I also hazily remember a separate update not advertised on Windows Update itself, that also must have improved the situation, if only a bit. The overall result was that the DataStore file was touched only when I launched the Windows Update program.

3 comments:

Anonymous said...

Found this post too late, otherwise i could have saved me some efforts in trying to reduce datastore.edb. I ran into exactly the same problems as mentioned above. After renaming the map and running winupdate the edb was as big as it was before.
A thx to Mardus for the clear description.

Anonymous said...

Thanks.

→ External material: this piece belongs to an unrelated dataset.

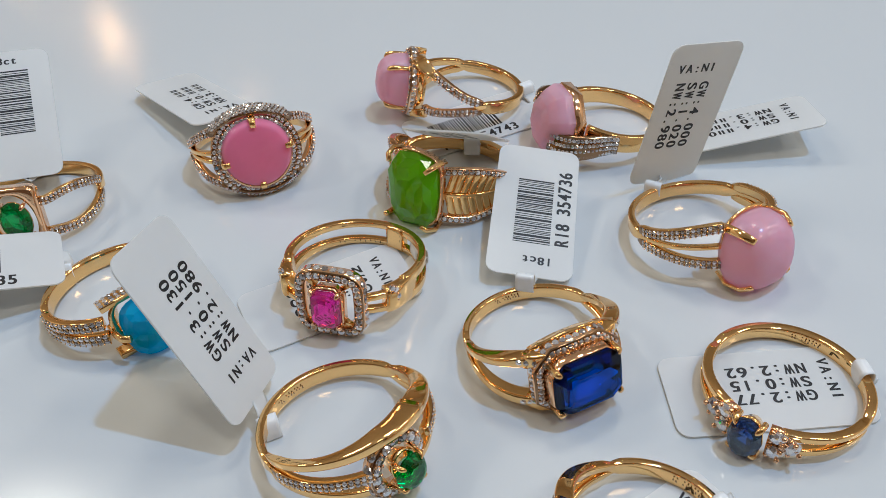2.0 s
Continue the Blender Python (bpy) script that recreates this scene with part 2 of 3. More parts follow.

I've had this problem for ages, I only recently learned how to use Resource Monitor to find that it was the Datastore.edb file.

I'm going to try turning automatic updates off as suggested, and put a reminder in my calendar.

I don't know if adding more RAM will help anyone, I've got 4GB.

Mardus said...

4 GB is reasonably good.

I usually also have indexing turned off, or at the very least targeting only very specific folders.

With the example machine that I had at my disposal, Vista with 1 Gb will run, but — even with most apps that would otherwise run at startup — removed, there is still a third or a fourth of that one gigabyte in use by the operating system itself.

If the release of Vista were delayed for a year and given more time for testing and optimizing to resolve some of the things that have become serious issues only after an extended period of usage, then the end result would have been better.